Что касается дальнейшей работы — не знаю. Точно могу сказать, что я не ленив, но работать на другом языке непросто.

— Вы всегда хотели стать актером?

— Даже наоборот. Вся моя семья работала или в кино, или в театре, и я все это видел ежедневно и думал: “Нет, я не хочу такой жизни для себя”. 80% актеров остаются без работы. И я видел это. В актерской профессии много опасностей. Если ты востребованный актер, то рано или поздно приходит признание зрителей — и тогда человек может сильно измениться. Он забывает, кто он есть, он уже не может отличить золото от дерьма. А быть самим собой, крепко держаться за себя может далеко не каждый.

Поэтому пять лет я изучал живопись. Потом работал, но когда сыграл первую роль и получил гонорар — подумал: “Неплохие деньги!”. Мама пыталась меня отговорить поначалу, но я очень быстро понял, что моя работа должна быть данью уважения к моей фамилии, и я не могу работать абы как, я должен работать много и делать свою работу максимально хорошо.

— Вы рисуете до сих пор?

— Дурацкие рисунки. Комиксы.

“Смотрю в монитор: моя задница неплохо выглядит”

— Антон Чигур — персонифицированное выражение зла коэновского мира; что для вас является воплощением зла?

— Пожалуй, то же самое. Насилие. Насилие без контроля, без цели, без конца. Но у Антона Чигура была причина для насилия, в истории есть логика, и нельзя сказать, что его насилие бесконтрольно. Мне в этом смысле нравится философия персонажа, которого сыграл Томми Ли Джонс, — о том, что мир изменился, и в нем стало больше насилия. Да, мир изменился, и как европейский актер я не могу не видеть того, что в американских фильмах обязательно кого-нибудь убивают. А если не убивают — то фильм не удался.

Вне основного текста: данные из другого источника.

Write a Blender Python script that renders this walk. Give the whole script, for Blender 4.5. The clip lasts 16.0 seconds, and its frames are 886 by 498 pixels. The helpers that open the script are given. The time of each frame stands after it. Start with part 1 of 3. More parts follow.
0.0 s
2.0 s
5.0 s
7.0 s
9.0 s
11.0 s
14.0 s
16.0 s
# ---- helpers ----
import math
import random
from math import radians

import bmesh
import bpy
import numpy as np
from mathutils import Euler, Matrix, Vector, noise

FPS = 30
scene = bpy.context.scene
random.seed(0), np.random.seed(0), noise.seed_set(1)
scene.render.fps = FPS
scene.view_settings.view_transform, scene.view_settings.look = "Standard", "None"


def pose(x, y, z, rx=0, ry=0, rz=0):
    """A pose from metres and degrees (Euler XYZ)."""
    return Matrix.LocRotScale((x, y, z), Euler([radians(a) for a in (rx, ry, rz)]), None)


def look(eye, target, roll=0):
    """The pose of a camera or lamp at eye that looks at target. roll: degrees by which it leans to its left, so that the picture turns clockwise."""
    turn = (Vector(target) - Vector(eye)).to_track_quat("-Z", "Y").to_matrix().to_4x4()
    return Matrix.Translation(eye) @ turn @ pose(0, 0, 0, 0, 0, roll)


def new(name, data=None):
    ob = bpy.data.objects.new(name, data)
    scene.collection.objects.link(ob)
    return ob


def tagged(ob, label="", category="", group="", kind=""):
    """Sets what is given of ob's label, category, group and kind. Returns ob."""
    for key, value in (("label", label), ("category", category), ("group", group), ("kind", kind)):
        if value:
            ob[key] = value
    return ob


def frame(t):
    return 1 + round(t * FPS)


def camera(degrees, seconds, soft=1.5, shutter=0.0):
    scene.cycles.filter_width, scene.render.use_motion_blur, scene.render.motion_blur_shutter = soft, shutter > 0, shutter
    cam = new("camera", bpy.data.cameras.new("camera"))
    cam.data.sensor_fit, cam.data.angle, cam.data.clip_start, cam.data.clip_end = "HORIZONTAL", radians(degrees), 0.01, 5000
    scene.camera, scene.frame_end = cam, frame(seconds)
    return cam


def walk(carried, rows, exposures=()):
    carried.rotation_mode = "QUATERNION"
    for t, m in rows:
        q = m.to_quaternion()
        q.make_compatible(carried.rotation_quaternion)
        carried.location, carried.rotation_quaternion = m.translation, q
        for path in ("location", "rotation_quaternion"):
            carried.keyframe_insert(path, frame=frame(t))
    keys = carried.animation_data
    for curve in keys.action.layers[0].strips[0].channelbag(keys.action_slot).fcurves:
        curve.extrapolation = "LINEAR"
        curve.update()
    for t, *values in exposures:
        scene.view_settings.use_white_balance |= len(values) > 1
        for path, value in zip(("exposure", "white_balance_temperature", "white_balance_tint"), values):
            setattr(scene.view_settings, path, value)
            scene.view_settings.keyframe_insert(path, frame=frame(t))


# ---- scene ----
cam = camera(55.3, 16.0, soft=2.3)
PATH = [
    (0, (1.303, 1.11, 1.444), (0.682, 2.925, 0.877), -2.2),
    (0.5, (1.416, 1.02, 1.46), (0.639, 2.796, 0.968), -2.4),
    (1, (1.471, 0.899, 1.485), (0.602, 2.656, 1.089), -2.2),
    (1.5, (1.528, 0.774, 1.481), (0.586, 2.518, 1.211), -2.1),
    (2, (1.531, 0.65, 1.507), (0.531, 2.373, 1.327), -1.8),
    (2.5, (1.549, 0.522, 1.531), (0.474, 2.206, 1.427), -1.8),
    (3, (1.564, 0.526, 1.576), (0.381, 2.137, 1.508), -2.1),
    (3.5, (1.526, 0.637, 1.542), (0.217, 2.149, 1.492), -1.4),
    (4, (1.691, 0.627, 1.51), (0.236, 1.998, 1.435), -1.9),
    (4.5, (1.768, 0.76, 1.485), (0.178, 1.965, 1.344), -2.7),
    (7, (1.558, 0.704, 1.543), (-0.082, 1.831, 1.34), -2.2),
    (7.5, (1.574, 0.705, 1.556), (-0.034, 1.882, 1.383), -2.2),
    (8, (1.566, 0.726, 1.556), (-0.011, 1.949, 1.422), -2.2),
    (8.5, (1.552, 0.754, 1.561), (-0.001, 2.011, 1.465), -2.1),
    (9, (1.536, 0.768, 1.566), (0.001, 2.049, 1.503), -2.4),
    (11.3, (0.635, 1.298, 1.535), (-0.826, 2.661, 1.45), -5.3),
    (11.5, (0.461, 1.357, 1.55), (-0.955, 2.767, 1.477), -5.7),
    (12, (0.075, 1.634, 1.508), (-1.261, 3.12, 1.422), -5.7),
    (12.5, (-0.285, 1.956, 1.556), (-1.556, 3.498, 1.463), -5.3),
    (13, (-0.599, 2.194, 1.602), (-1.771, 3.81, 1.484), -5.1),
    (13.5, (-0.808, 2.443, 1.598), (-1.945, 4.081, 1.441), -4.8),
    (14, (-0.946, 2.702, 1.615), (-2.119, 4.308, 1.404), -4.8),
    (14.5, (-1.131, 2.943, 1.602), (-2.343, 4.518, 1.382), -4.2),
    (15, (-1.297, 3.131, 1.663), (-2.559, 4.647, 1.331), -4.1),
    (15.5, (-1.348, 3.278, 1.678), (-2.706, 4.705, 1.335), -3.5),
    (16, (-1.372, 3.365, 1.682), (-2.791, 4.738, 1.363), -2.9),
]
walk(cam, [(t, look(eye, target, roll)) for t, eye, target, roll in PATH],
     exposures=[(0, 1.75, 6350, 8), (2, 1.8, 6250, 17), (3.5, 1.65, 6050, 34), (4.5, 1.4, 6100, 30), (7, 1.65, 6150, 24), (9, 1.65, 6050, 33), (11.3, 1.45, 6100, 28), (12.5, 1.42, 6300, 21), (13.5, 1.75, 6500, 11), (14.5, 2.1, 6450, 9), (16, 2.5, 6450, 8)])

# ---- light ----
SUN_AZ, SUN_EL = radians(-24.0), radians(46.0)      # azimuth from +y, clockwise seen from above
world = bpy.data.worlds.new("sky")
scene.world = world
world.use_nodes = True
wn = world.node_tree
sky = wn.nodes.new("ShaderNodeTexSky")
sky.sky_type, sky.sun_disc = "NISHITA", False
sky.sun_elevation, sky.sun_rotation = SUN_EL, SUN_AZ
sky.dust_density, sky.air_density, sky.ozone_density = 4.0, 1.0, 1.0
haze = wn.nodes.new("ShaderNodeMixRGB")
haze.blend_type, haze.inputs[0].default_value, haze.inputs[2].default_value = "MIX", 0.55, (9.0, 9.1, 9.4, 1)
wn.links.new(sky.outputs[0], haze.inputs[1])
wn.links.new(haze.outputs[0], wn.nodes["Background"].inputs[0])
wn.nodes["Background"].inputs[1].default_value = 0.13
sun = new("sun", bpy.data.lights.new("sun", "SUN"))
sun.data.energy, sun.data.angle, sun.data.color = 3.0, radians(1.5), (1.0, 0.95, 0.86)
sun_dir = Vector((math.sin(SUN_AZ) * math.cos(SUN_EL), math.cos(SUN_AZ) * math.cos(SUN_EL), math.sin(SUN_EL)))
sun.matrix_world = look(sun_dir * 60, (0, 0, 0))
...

Вообще, насилие и секс — в человеческой натуре. Америка выбрала насилие, Европа — секс. На съемках была история. Вы помните сцену, где Антон, сидя на унитазе в номере мотеля, совершенно голый, зашивает рану на ноге? Между дублями я встал размяться, ассистенты сразу стали прикрывать меня халатом, я сбросил его, начал прохаживаться по площадке. Смотрю: группа прикрывает глаза. Смотрю в монитор: моя задница неплохо выглядит (все это он показывает, вскочив со стула). Ну, хорошо, возможно, у меня не самая совершенная задница на свете. Но группа отводила глаза. Зато когда в другой сцене я убил трех мексиканцев, было море крови, группа аплодировала! Вот вам разница.

— Вы учились стрелять?

— Да, у меня был учитель. Он дал мне в руки пистолет и предложил прицелиться. Я (показывает, как дрожащими руками, зажмурившись, целится) прицелился, и он спросил меня с легким презрением: “И что, ты будешь играть Сугара?..” Позже, на площадке, мне дали пистолет, и большинство присутствующих знали, что это за оружие, какого калибра — плохое оно или хорошее. Это культура.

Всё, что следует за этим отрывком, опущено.